The romantic comedies covered in Pursuits of Happiness meant something to Cavell, not because they contained ideas that needed to be extracted like ore from a mineshaft, but because they struck him in a certain way. I haven’t seen most of the movies he took as his subject matter for that book, but I’ve watched enough romantic comedies and convinced myself I’ve been in love enough times to understand what he saw in them. Rather than getting bogged down with debates about “objective” quality or, even worse, canon, Cavell used film, television, and music as ways in to asking questions about the nature of existence, the use of words, and the character of knowledge. In Cavell’s hands, the silliest image became a way to, in all earnestness, examine the experience of being alive and human, of being in the world. What more could you ask for from an academic discipline that largely consists of just thinking?
Unfortunately, one of the professional consequences of taking everything that seriously is that you start to sound like a huge dork. If you’ve spent enough time consuming online writing, you’ll recognize the broad strokes of that phenomenon — painful, unhelpful earnestness — in some of the dumbest, worst stuff you can possibly read. Although his prose was far more readable than that of the average academic, Cavell’s writing was decidedly over the top and overwrought in many ways, largely because everything for him read as simultaneously a matter of the utmost importance and something that could be endlessly debated, the subject of the same elliptical, vaguely mystic style.
While some of his turns of phrase sounded like music to the right ears, it’s hard to deny that describing the act of sitting at your desk and writing as “taking thought” sounds a little full of hot air. The New York Times’ obituary for Cavell quoted philosopher Jonathan Lear’s review of The Claim of Reason, in which Lear described Cavell’s writing as “overwritten and self-conscious.” (A charge that Cavell did not quite deny.) I would argue, however, that this — Cavell’s unwillingness to every throw his hands up and say something was just a movie or just a philosophy of language argument — was the whole point of his approach, and part of the reason I love his work.
Cavell knew and convinced me of something that, in the years I had been thinking about philosophy, often elided my understanding: There isn’t any tension between philosophy and living in the world, or at least there shouldn’t be. Taking the world seriously means, in a sense, taking every part of the world seriously, and being willing (or at least capable) of expressing why you might refuse in any given instance. Philosophy isn’t thinking about things ordinary people never think about; it’s thinking about precisely the kinds of things that ordinary people think about all the time, without distraction.
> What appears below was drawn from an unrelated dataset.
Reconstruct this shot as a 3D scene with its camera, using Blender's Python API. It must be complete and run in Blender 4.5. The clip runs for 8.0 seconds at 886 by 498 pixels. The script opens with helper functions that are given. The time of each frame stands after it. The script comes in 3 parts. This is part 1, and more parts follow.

As I read more and more of Cavell’s work, I discovered the way these smaller moments and observations were invariably expressive of a larger set of ideas and concerns that added up to create a delightful, nourishing, often funny body of work. In the preface to the updated edition of The World Viewed, Cavell’s book about the medium of film, he admitted to incorrectly remembering several scenes from the movies he examined — but refused to make changes to the manuscript, instead declaring that he was more interested in why he had remembered the movies in certain ways, and what that said about how people remembered films differently from other forms of art. Such an argument would be flippant today, but it totally changed the way I thought about criticism (and about thinking). Going out on a limb and being willing to be productively wrong, it turned out, was far more interesting than waiting to be right.
Still, while I loved Cavell’s willingness to plumb the depths of error and otherwise ignored phenomena, I also learned to read him for his advice on when not to think or speak. In the essay on Makavejev, Cavell recounts the experience of the entire audience sitting in silence for at least three minutes after the completion of the Bergman supercut, waiting in vain for the filmmaker to begin speaking and explain what he meant. In this experience, Cavell found a lesson that will be readily apparent to anyone who, like me, spends far too much time in compressed and agitated online spaces: “namely to recognize by oneself that one may have nothing to say in a given moment and that this need be no disgrace; a chance to see that it is no point of honor to make oneself a talking head, or machine, or monkey merely because someone (perhaps oneself) cannot bear silence and gives you a penny of attention.” Sometimes the lesson sticks; sometimes it doesn’t. (Please, share the link and tweet about this essay.)
It’s been a few months since Cavell died, and I’m still having a hard time processing it. I never met him, and never had any real interest in doing so — by the time I started reading his work, I knew enough to know not to meet my heroes. But revisiting his work in the past few weeks has reminded me of the quality I found in his writing that’s intentionally difficult to pin down, a certain springiness and flexibility that rewards a constantly renewed sense of curiosity and willingness to at least try to encounter bizarre, superficial things with a perhaps too-open mind. I’m not a professional philosopher, and I don’t know if I’ve responded as strongly, or communicated as effectively, about any piece of pop culture the way Cavell does. But I can confidently say I’ve let taking goofy things way too seriously define a lot of my life. Even in the dumbest possible spaces with the dumbest possible subjects, there’s still something to be gained from the simple act of thinking.